The experts acknowledge that blockchain is mostly being used for supply chain transparency and highlight how very few companies, such as Goldcorp, are applying it in a different way. The Canadian gold miner has begun using blockchain to make direct sales to dealers and banks, Deloitte sees more broadly opportunities in commodities trading and the creation of smart contracts.
“One of the key value drivers for blockchain applications often comes down to the volume and frequency of transactions,” Swart says. “Many companies don’t necessarily have the scale/volume of transactions to make these applications viable so it will often depend on the individual dynamics of that company and commodity. There is, however, an opportunity for companies to collaborate in this area and share platforms.”

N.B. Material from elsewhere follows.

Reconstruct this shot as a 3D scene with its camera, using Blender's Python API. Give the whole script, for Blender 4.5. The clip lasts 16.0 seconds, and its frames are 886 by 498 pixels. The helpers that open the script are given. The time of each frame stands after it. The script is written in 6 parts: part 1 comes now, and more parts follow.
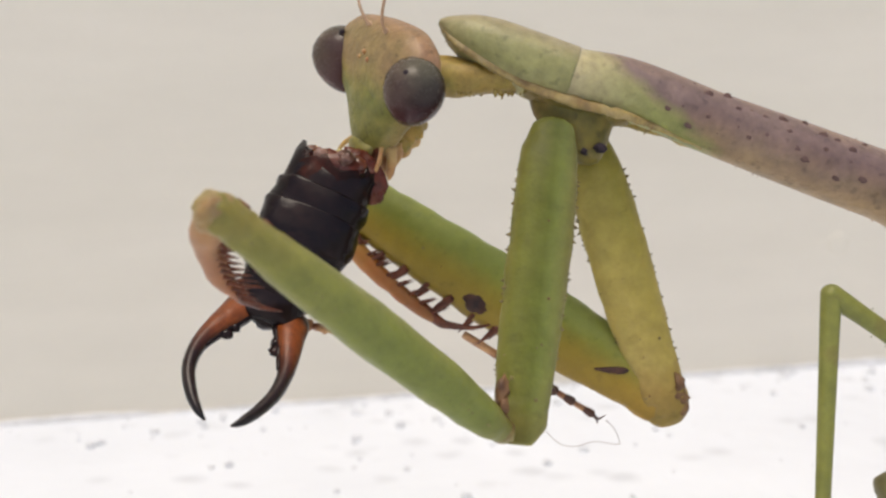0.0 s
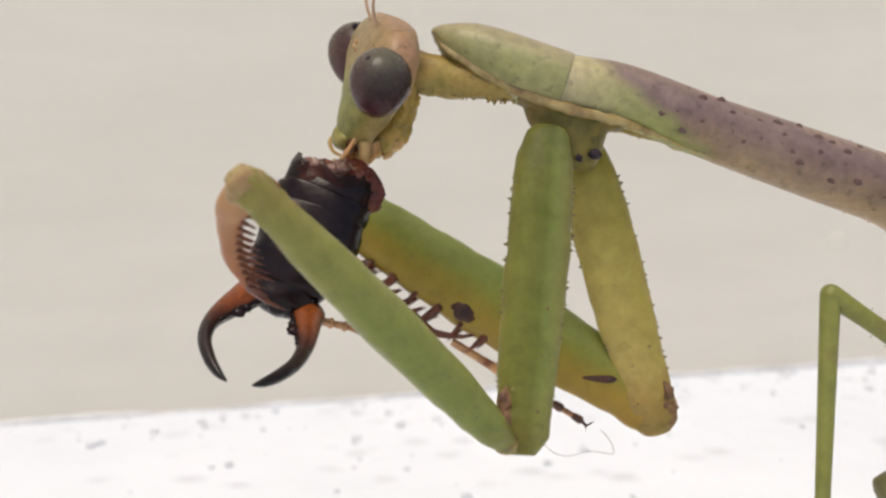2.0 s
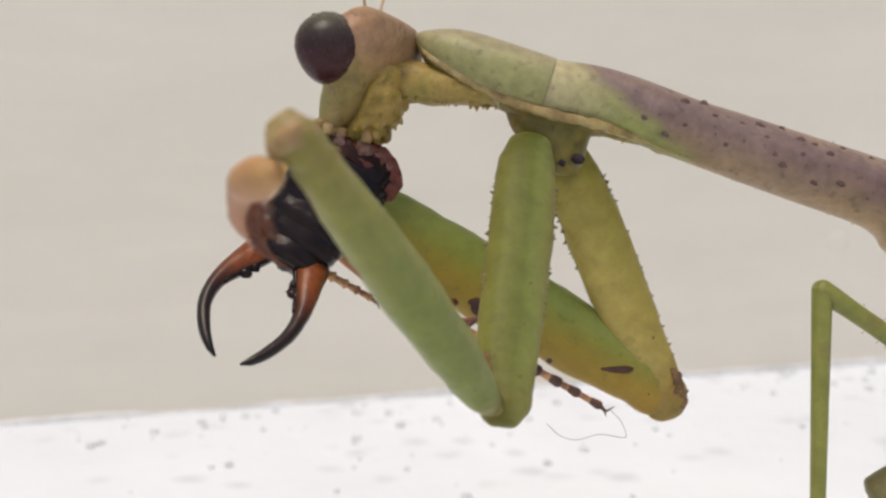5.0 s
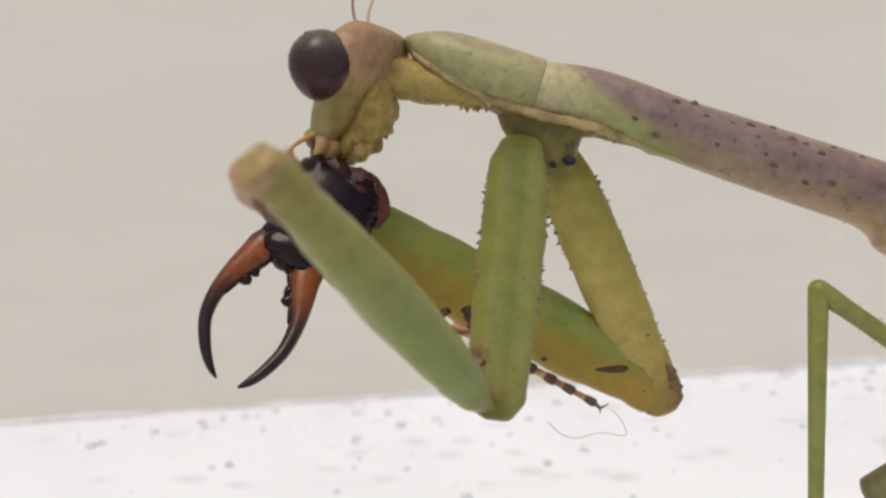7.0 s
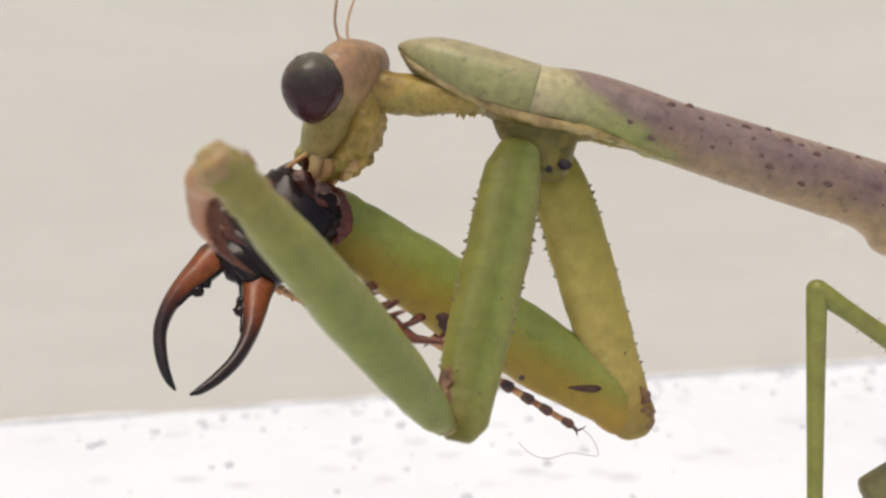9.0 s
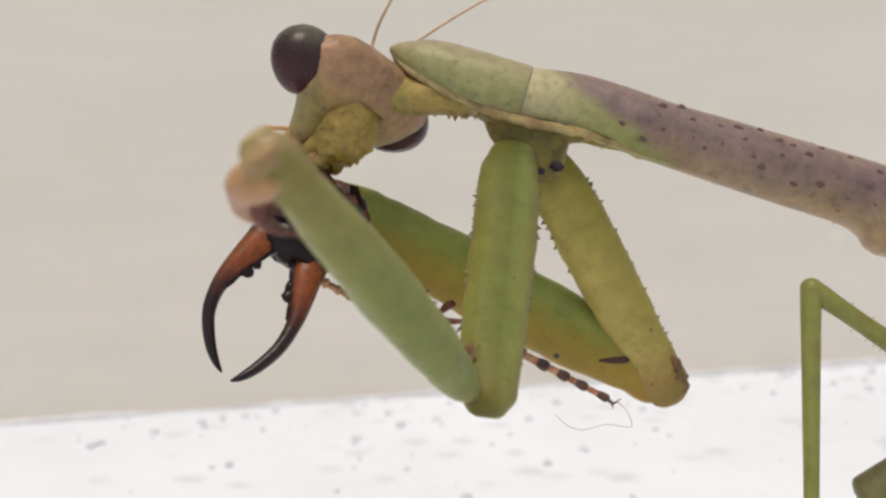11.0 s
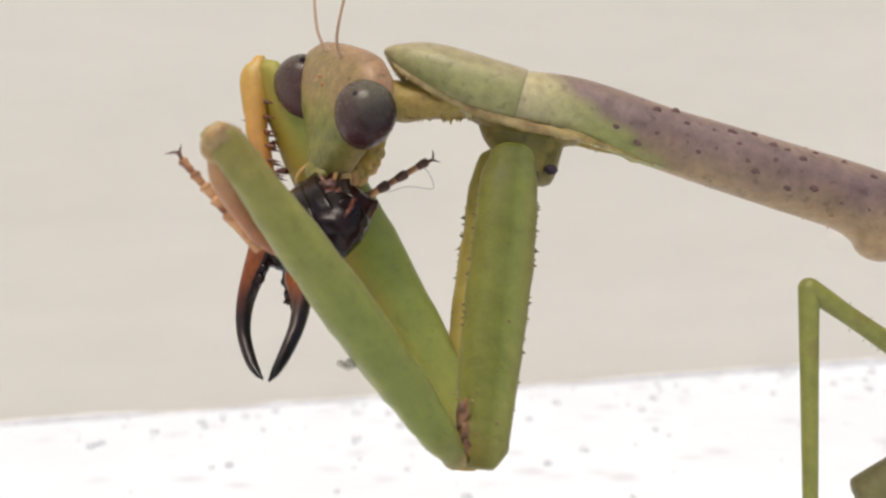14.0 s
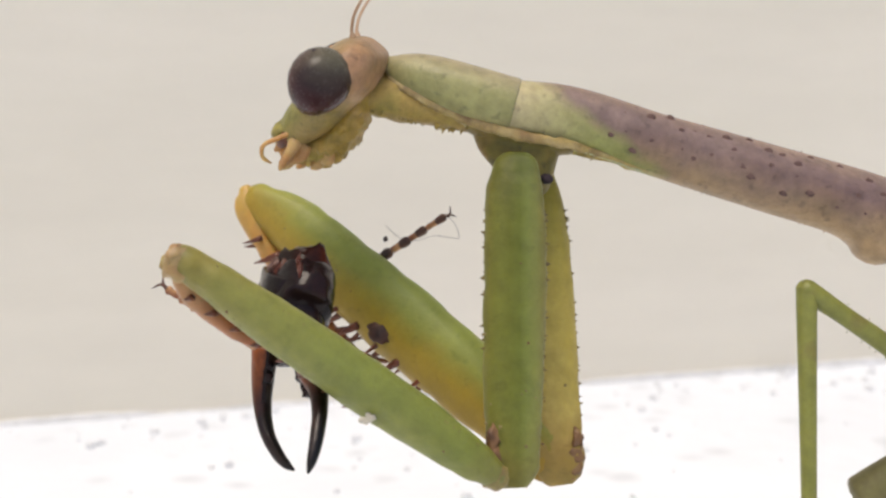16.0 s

The study also suggests miners should move their Corporate Social Responsibility function among their top priorities.
As mining companies increasingly embrace technology and automation, it is likely that they end employing less people at the mine site, while making greater use of workers located remotely.
As a result, the social contract between mines and communities will shift, Swart predicts. “Historically it was based around jobs, but this will need to be rethought going forward. Companies will need to consider how they bring value to communities as a central issue in their corporate strategies,” he concludes.